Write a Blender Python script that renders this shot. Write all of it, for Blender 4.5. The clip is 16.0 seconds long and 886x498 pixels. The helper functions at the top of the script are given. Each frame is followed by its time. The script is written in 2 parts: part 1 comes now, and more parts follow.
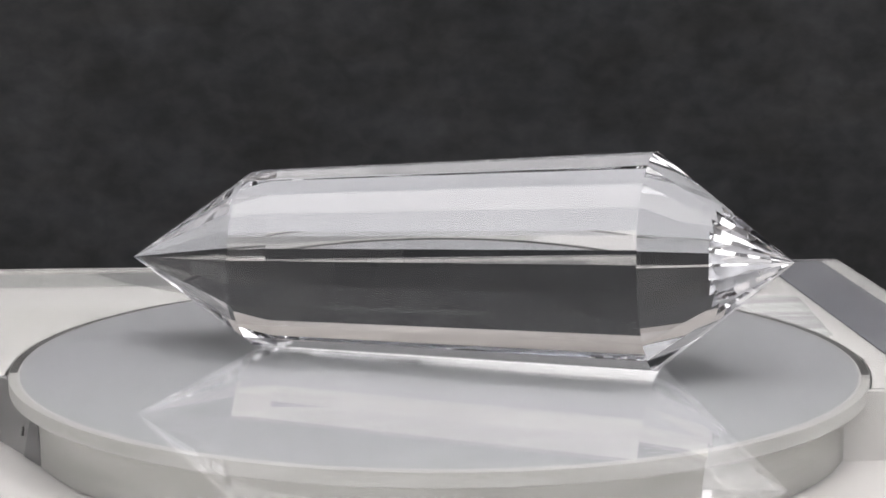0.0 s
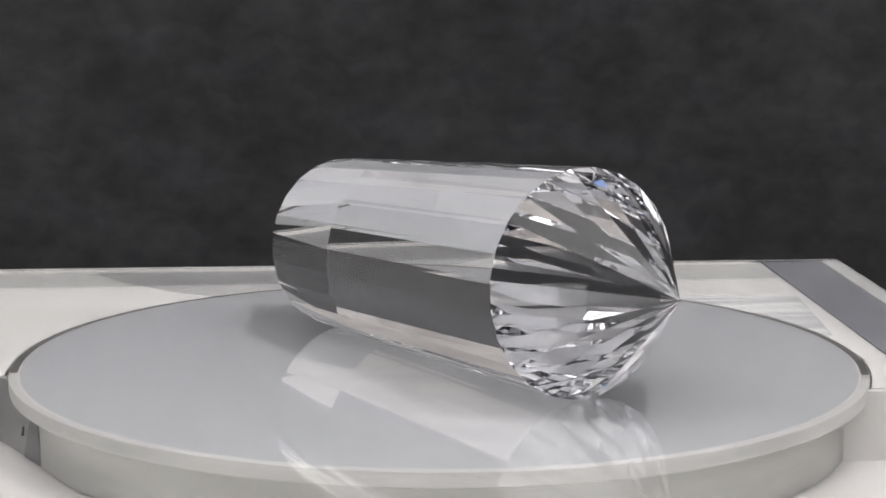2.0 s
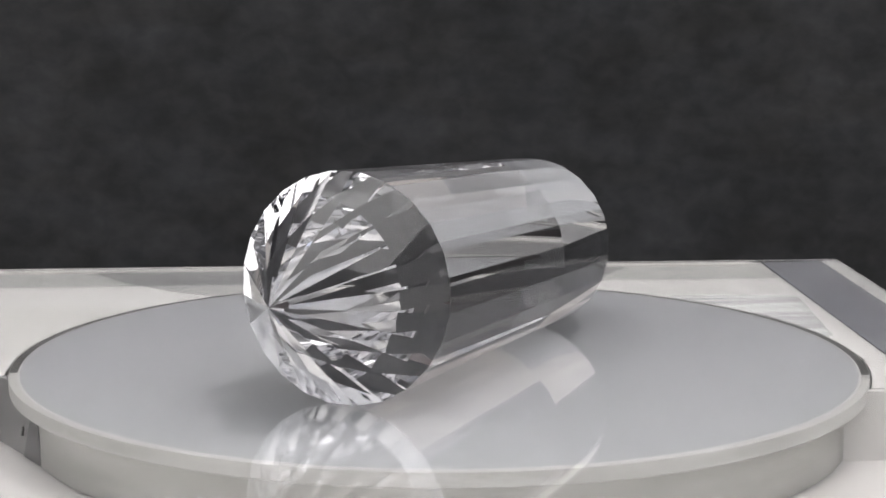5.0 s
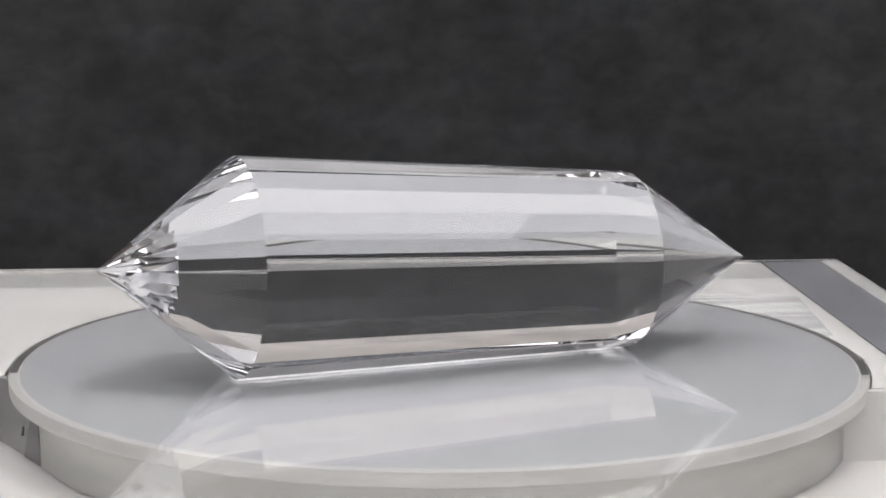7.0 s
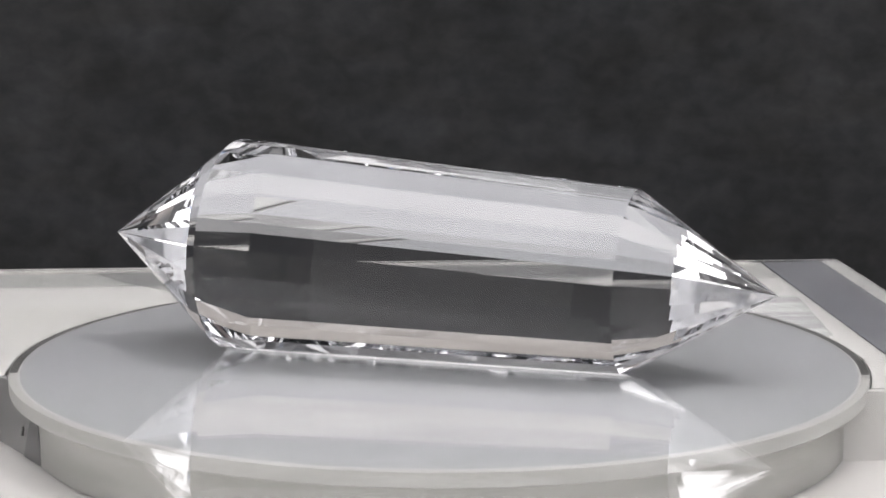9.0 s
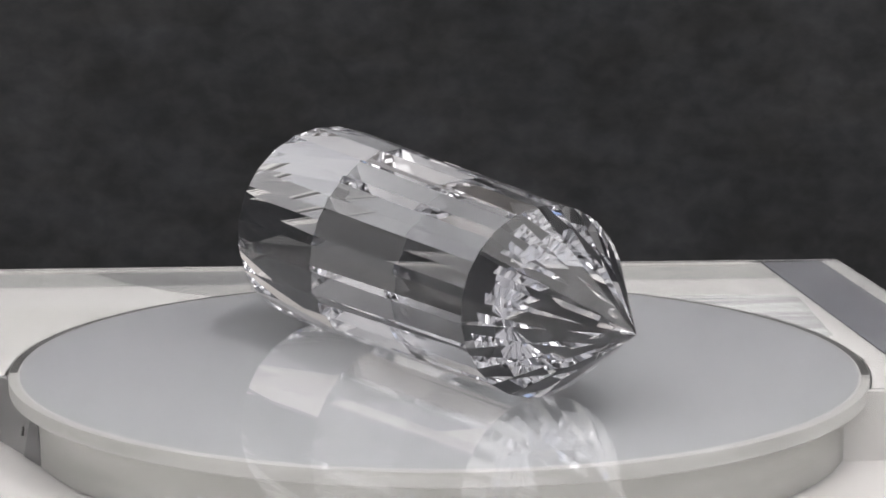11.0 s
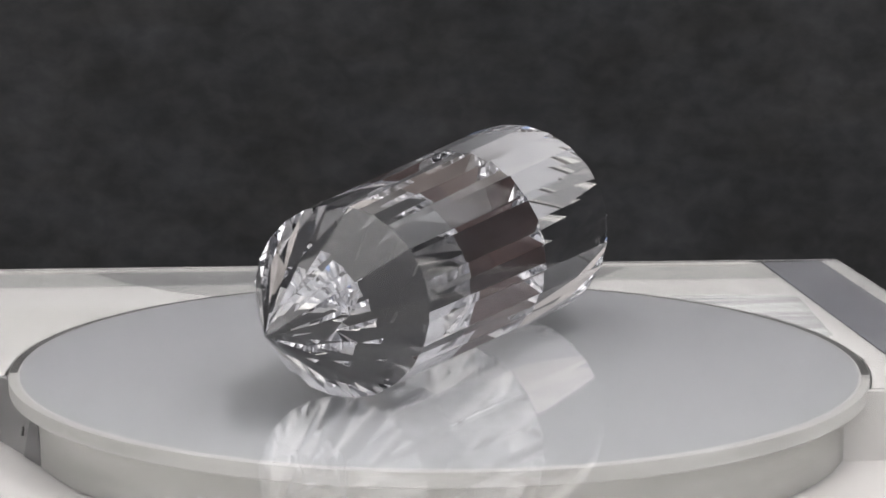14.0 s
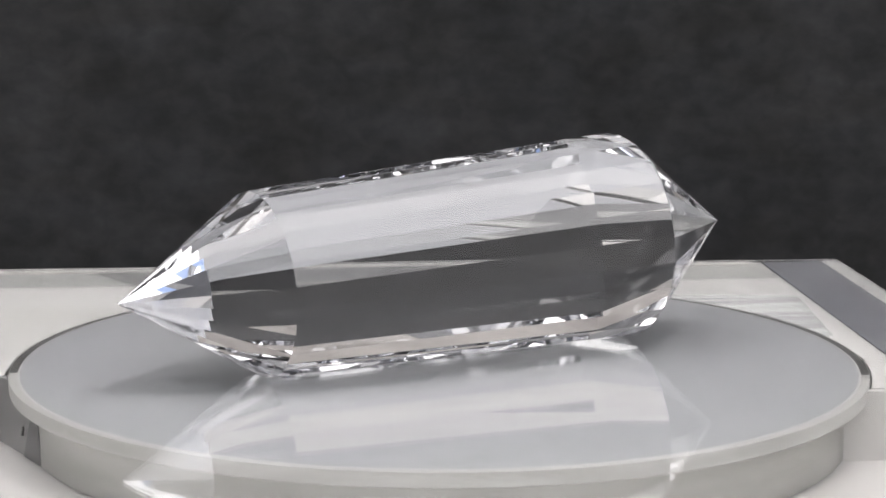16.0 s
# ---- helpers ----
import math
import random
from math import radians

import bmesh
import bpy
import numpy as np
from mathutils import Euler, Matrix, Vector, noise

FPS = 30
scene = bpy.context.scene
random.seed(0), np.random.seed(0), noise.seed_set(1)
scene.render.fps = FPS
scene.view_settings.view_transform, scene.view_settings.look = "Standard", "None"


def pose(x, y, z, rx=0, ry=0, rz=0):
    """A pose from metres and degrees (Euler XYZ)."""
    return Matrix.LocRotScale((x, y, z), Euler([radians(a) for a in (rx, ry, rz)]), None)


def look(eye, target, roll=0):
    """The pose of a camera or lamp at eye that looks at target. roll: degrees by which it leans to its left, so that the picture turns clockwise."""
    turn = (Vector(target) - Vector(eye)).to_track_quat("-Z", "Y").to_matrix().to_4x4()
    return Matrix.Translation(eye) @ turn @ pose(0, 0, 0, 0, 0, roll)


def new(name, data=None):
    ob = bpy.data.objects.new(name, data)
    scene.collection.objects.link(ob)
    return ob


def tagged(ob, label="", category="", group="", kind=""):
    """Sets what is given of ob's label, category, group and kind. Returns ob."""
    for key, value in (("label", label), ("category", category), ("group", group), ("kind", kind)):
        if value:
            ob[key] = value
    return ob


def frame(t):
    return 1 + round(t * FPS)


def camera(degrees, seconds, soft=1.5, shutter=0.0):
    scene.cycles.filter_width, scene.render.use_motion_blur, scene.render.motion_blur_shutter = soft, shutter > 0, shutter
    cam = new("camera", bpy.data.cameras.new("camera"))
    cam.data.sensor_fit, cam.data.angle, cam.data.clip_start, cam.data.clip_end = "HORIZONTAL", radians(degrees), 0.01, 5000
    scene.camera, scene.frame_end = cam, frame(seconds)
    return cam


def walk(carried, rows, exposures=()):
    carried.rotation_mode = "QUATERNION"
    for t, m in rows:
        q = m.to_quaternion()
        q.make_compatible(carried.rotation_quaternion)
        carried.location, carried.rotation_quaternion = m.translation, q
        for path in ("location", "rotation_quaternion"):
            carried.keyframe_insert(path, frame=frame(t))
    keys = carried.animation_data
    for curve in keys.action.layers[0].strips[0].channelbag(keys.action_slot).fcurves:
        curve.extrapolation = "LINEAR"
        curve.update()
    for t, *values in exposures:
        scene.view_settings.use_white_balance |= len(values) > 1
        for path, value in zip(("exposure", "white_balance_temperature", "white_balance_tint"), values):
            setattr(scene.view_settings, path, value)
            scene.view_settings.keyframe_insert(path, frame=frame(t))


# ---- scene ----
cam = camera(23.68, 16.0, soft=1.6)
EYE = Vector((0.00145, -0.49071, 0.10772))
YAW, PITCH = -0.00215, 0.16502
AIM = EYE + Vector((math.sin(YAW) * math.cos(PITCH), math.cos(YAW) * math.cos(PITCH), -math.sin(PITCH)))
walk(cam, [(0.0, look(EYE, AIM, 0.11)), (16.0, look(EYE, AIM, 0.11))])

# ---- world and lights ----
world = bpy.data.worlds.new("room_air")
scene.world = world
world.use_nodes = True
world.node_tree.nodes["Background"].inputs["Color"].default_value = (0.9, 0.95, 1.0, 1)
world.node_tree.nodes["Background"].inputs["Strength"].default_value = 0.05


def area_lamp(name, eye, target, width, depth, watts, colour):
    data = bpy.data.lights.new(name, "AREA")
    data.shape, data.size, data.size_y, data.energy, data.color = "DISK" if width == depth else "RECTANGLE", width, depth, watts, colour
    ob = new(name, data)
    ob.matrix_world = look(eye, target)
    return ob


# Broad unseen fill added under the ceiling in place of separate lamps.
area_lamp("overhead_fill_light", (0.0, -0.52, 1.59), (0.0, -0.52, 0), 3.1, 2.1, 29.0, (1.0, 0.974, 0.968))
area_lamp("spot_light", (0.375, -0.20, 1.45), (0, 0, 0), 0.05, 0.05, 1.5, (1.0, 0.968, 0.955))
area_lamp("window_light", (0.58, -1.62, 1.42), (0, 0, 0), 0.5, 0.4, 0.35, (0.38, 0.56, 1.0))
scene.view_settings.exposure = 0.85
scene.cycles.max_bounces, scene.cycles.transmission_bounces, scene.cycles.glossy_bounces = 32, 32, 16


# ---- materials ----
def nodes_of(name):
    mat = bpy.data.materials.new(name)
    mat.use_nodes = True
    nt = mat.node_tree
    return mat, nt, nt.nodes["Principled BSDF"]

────

_YOUR TASK_
Reproduce the listing word for word and omit its pictures.

_FULL OUTPUT_
Write a Blender Python script that renders this shot. Write all of it, for Blender 4.5. The clip is 16.0 seconds long and 886x498 pixels. The helper functions at the top of the script are given. Each frame is followed by its time. The script is written in 2 parts: part 1 comes now, and more parts follow.
0.0 s
2.0 s
5.0 s
7.0 s
9.0 s
11.0 s
14.0 s
16.0 s
# ---- helpers ----
import math
import random
from math import radians

import bmesh
import bpy
import numpy as np
from mathutils import Euler, Matrix, Vector, noise

FPS = 30
scene = bpy.context.scene
random.seed(0), np.random.seed(0), noise.seed_set(1)
scene.render.fps = FPS
scene.view_settings.view_transform, scene.view_settings.look = "Standard", "None"


def pose(x, y, z, rx=0, ry=0, rz=0):
    """A pose from metres and degrees (Euler XYZ)."""
    return Matrix.LocRotScale((x, y, z), Euler([radians(a) for a in (rx, ry, rz)]), None)


def look(eye, target, roll=0):
    """The pose of a camera or lamp at eye that looks at target. roll: degrees by which it leans to its left, so that the picture turns clockwise."""
    turn = (Vector(target) - Vector(eye)).to_track_quat("-Z", "Y").to_matrix().to_4x4()
    return Matrix.Translation(eye) @ turn @ pose(0, 0, 0, 0, 0, roll)


def new(name, data=None):
    ob = bpy.data.objects.new(name, data)
    scene.collection.objects.link(ob)
    return ob


def tagged(ob, label="", category="", group="", kind=""):
    """Sets what is given of ob's label, category, group and kind. Returns ob."""
    for key, value in (("label", label), ("category", category), ("group", group), ("kind", kind)):
        if value:
            ob[key] = value
    return ob


def frame(t):
    return 1 + round(t * FPS)


def camera(degrees, seconds, soft=1.5, shutter=0.0):
    scene.cycles.filter_width, scene.render.use_motion_blur, scene.render.motion_blur_shutter = soft, shutter > 0, shutter
    cam = new("camera", bpy.data.cameras.new("camera"))
    cam.data.sensor_fit, cam.data.angle, cam.data.clip_start, cam.data.clip_end = "HORIZONTAL", radians(degrees), 0.01, 5000
    scene.camera, scene.frame_end = cam, frame(seconds)
    return cam


def walk(carried, rows, exposures=()):
    carried.rotation_mode = "QUATERNION"
    for t, m in rows:
        q = m.to_quaternion()
        q.make_compatible(carried.rotation_quaternion)
        carried.location, carried.rotation_quaternion = m.translation, q
        for path in ("location", "rotation_quaternion"):
            carried.keyframe_insert(path, frame=frame(t))
    keys = carried.animation_data
    for curve in keys.action.layers[0].strips[0].channelbag(keys.action_slot).fcurves:
        curve.extrapolation = "LINEAR"
        curve.update()
    for t, *values in exposures:
        scene.view_settings.use_white_balance |= len(values) > 1
        for path, value in zip(("exposure", "white_balance_temperature", "white_balance_tint"), values):
            setattr(scene.view_settings, path, value)
            scene.view_settings.keyframe_insert(path, frame=frame(t))


# ---- scene ----
cam = camera(23.68, 16.0, soft=1.6)
EYE = Vector((0.00145, -0.49071, 0.10772))
YAW, PITCH = -0.00215, 0.16502
AIM = EYE + Vector((math.sin(YAW) * math.cos(PITCH), math.cos(YAW) * math.cos(PITCH), -math.sin(PITCH)))
walk(cam, [(0.0, look(EYE, AIM, 0.11)), (16.0, look(EYE, AIM, 0.11))])

# ---- world and lights ----
world = bpy.data.worlds.new("room_air")
scene.world = world
world.use_nodes = True
world.node_tree.nodes["Background"].inputs["Color"].default_value = (0.9, 0.95, 1.0, 1)
world.node_tree.nodes["Background"].inputs["Strength"].default_value = 0.05


def area_lamp(name, eye, target, width, depth, watts, colour):
    data = bpy.data.lights.new(name, "AREA")
    data.shape, data.size, data.size_y, data.energy, data.color = "DISK" if width == depth else "RECTANGLE", width, depth, watts, colour
    ob = new(name, data)
    ob.matrix_world = look(eye, target)
    return ob


# Broad unseen fill added under the ceiling in place of separate lamps.
area_lamp("overhead_fill_light", (0.0, -0.52, 1.59), (0.0, -0.52, 0), 3.1, 2.1, 29.0, (1.0, 0.974, 0.968))
area_lamp("spot_light", (0.375, -0.20, 1.45), (0, 0, 0), 0.05, 0.05, 1.5, (1.0, 0.968, 0.955))
area_lamp("window_light", (0.58, -1.62, 1.42), (0, 0, 0), 0.5, 0.4, 0.35, (0.38, 0.56, 1.0))
scene.view_settings.exposure = 0.85
scene.cycles.max_bounces, scene.cycles.transmission_bounces, scene.cycles.glossy_bounces = 32, 32, 16


# ---- materials ----
def nodes_of(name):
    mat = bpy.data.materials.new(name)
    mat.use_nodes = True
    nt = mat.node_tree
    return mat, nt, nt.nodes["Principled BSDF"]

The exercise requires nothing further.